#### Your instructions:
Retype exactly what runs from the first line of the data to the line with "radians(degrees), 0.01, 5000", keeping both of those lines and skipping pictures.

#### Raw data:
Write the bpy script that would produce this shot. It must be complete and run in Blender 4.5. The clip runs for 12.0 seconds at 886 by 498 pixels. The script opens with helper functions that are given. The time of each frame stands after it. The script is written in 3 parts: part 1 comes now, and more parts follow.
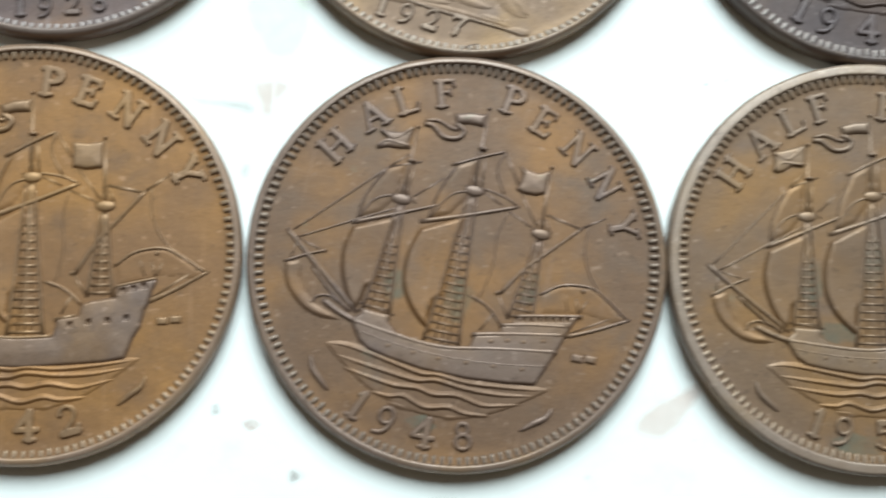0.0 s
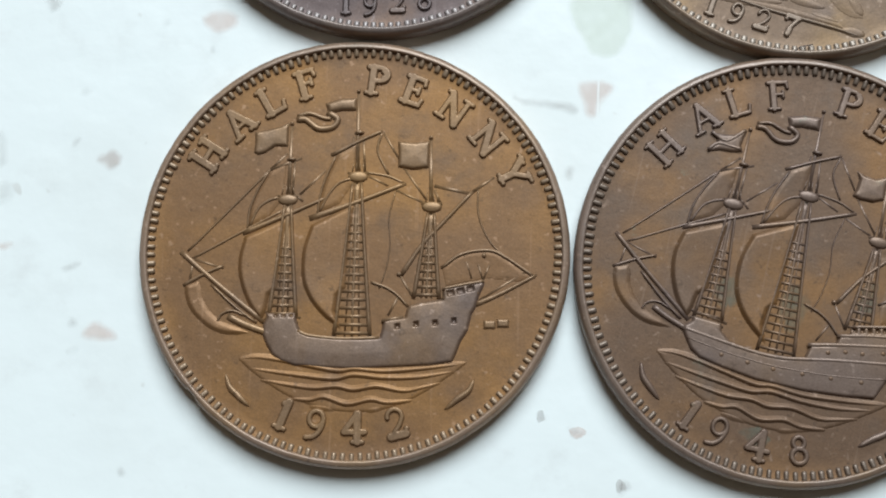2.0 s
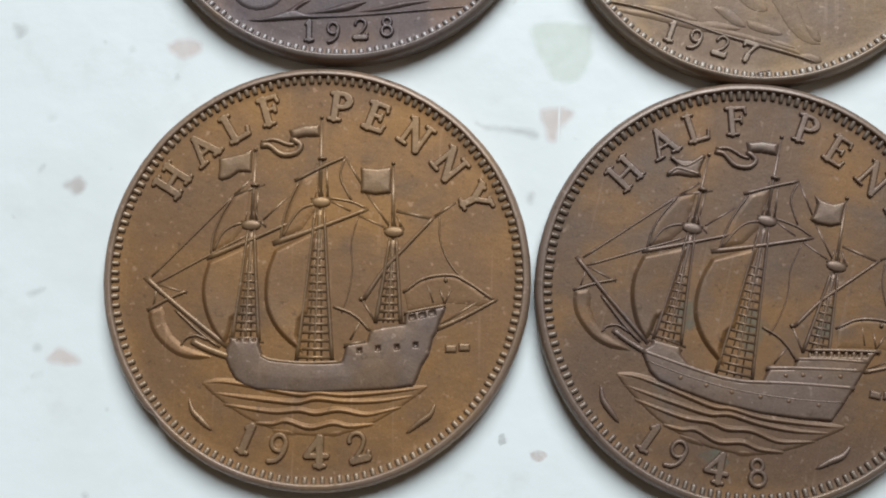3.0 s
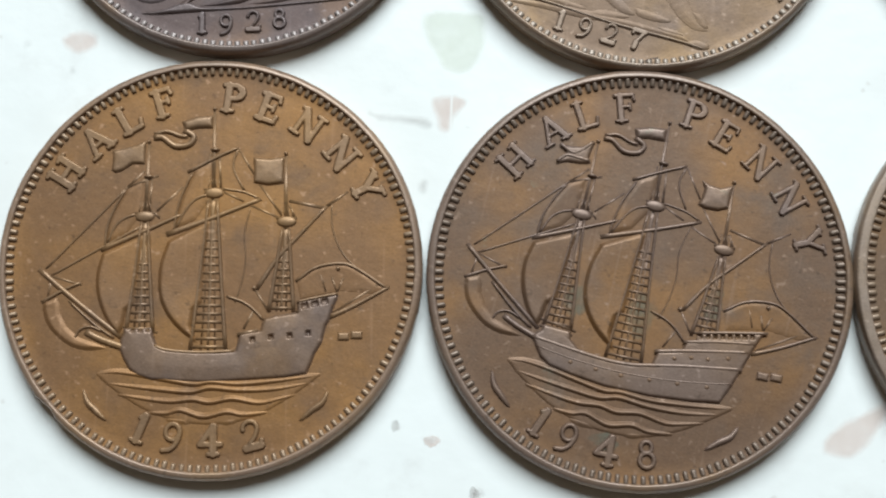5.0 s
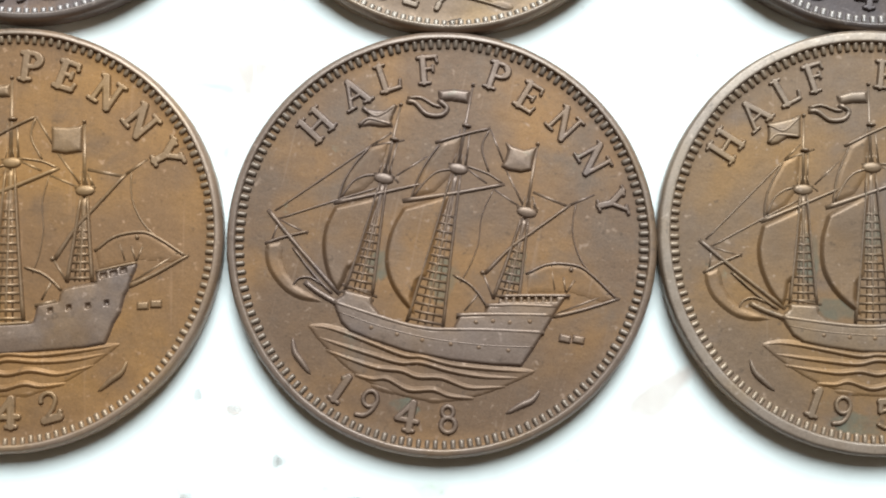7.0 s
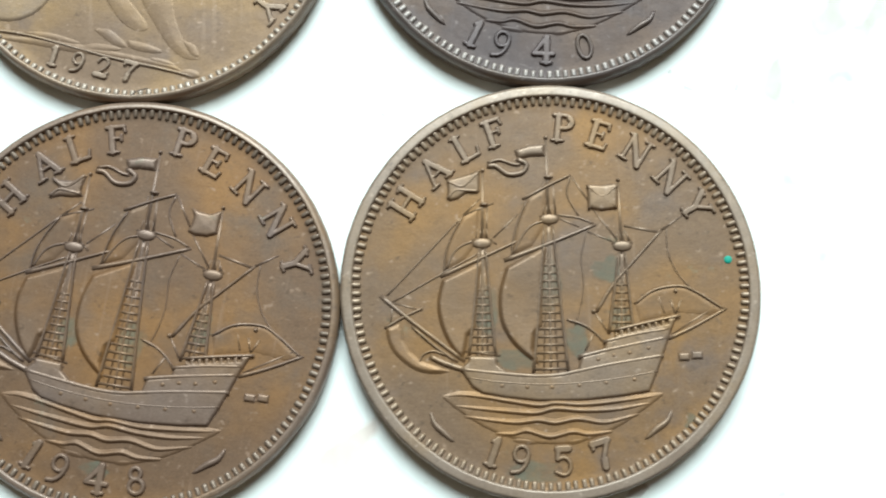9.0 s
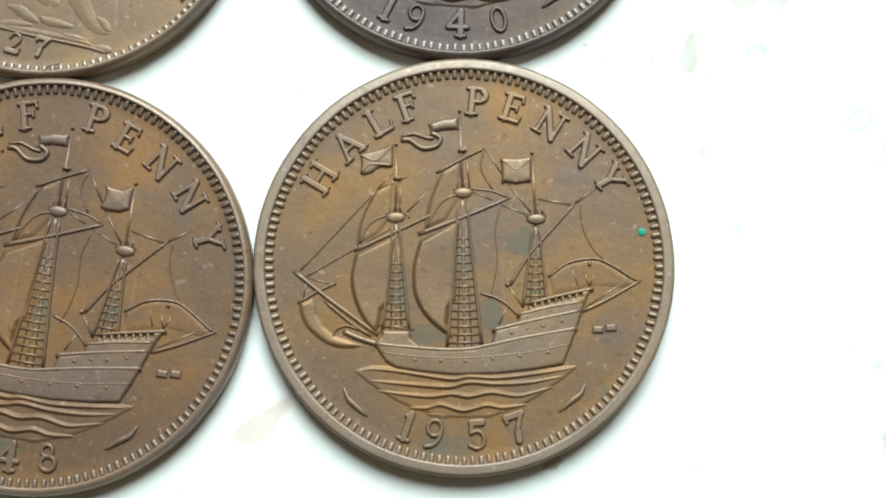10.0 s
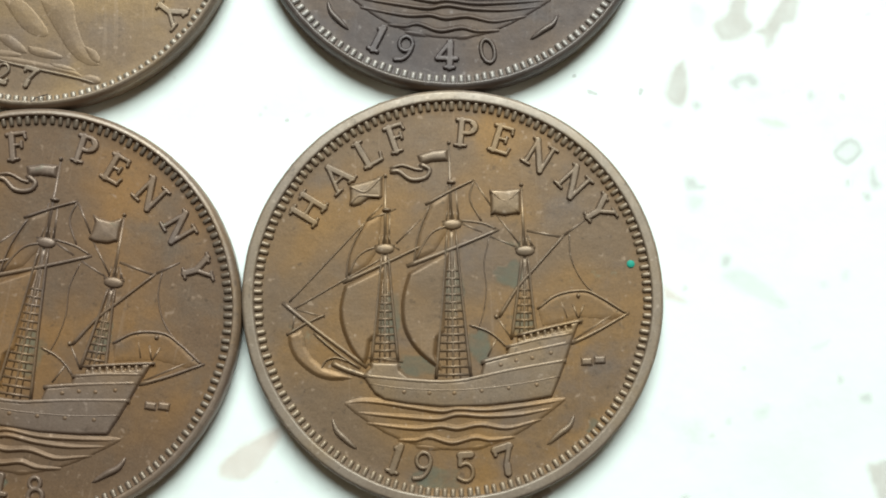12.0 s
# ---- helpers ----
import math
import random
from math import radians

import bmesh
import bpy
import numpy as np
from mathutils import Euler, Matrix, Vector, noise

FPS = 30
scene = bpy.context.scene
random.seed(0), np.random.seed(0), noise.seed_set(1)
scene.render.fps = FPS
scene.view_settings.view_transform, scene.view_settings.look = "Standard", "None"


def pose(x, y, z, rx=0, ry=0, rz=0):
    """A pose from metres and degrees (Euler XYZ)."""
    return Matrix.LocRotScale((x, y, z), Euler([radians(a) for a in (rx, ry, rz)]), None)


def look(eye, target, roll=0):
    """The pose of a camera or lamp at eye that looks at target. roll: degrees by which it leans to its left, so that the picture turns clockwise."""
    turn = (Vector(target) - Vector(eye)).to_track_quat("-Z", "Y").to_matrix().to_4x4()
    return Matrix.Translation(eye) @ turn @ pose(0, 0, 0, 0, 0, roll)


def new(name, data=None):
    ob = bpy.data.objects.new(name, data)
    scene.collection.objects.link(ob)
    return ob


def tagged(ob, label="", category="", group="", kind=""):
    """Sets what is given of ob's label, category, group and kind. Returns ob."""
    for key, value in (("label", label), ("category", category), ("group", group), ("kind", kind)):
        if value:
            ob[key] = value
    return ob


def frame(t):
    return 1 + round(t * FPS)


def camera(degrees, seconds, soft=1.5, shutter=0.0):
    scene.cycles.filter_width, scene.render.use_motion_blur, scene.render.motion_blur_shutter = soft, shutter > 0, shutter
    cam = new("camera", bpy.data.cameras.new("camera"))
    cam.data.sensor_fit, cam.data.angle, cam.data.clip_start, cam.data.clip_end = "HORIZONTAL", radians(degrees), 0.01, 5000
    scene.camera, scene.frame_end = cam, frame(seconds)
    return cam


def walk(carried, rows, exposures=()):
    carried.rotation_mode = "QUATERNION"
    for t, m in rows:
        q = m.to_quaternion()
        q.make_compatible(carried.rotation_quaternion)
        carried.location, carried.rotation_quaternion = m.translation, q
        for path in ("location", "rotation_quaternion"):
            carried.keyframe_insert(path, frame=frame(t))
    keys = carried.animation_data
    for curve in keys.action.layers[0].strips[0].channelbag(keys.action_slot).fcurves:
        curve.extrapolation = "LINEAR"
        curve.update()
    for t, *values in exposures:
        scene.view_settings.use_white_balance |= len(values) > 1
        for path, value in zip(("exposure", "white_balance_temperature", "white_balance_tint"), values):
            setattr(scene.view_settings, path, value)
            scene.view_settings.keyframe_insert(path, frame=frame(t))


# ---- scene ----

#### Written response:
Write the bpy script that would produce this shot. It must be complete and run in Blender 4.5. The clip runs for 12.0 seconds at 886 by 498 pixels. The script opens with helper functions that are given. The time of each frame stands after it. The script is written in 3 parts: part 1 comes now, and more parts follow.
0.0 s
2.0 s
3.0 s
5.0 s
7.0 s
9.0 s
10.0 s
12.0 s
# ---- helpers ----
import math
import random
from math import radians

import bmesh
import bpy
import numpy as np
from mathutils import Euler, Matrix, Vector, noise

FPS = 30
scene = bpy.context.scene
random.seed(0), np.random.seed(0), noise.seed_set(1)
scene.render.fps = FPS
scene.view_settings.view_transform, scene.view_settings.look = "Standard", "None"


def pose(x, y, z, rx=0, ry=0, rz=0):
    """A pose from metres and degrees (Euler XYZ)."""
    return Matrix.LocRotScale((x, y, z), Euler([radians(a) for a in (rx, ry, rz)]), None)


def look(eye, target, roll=0):
    """The pose of a camera or lamp at eye that looks at target. roll: degrees by which it leans to its left, so that the picture turns clockwise."""
    turn = (Vector(target) - Vector(eye)).to_track_quat("-Z", "Y").to_matrix().to_4x4()
    return Matrix.Translation(eye) @ turn @ pose(0, 0, 0, 0, 0, roll)


def new(name, data=None):
    ob = bpy.data.objects.new(name, data)
    scene.collection.objects.link(ob)
    return ob


def tagged(ob, label="", category="", group="", kind=""):
    """Sets what is given of ob's label, category, group and kind. Returns ob."""
    for key, value in (("label", label), ("category", category), ("group", group), ("kind", kind)):
        if value:
            ob[key] = value
    return ob


def frame(t):
    return 1 + round(t * FPS)


def camera(degrees, seconds, soft=1.5, shutter=0.0):
    scene.cycles.filter_width, scene.render.use_motion_blur, scene.render.motion_blur_shutter = soft, shutter > 0, shutter
    cam = new("camera", bpy.data.cameras.new("camera"))
    cam.data.sensor_fit, cam.data.angle, cam.data.clip_start, cam.data.clip_end = "HORIZONTAL", radians(degrees), 0.01, 5000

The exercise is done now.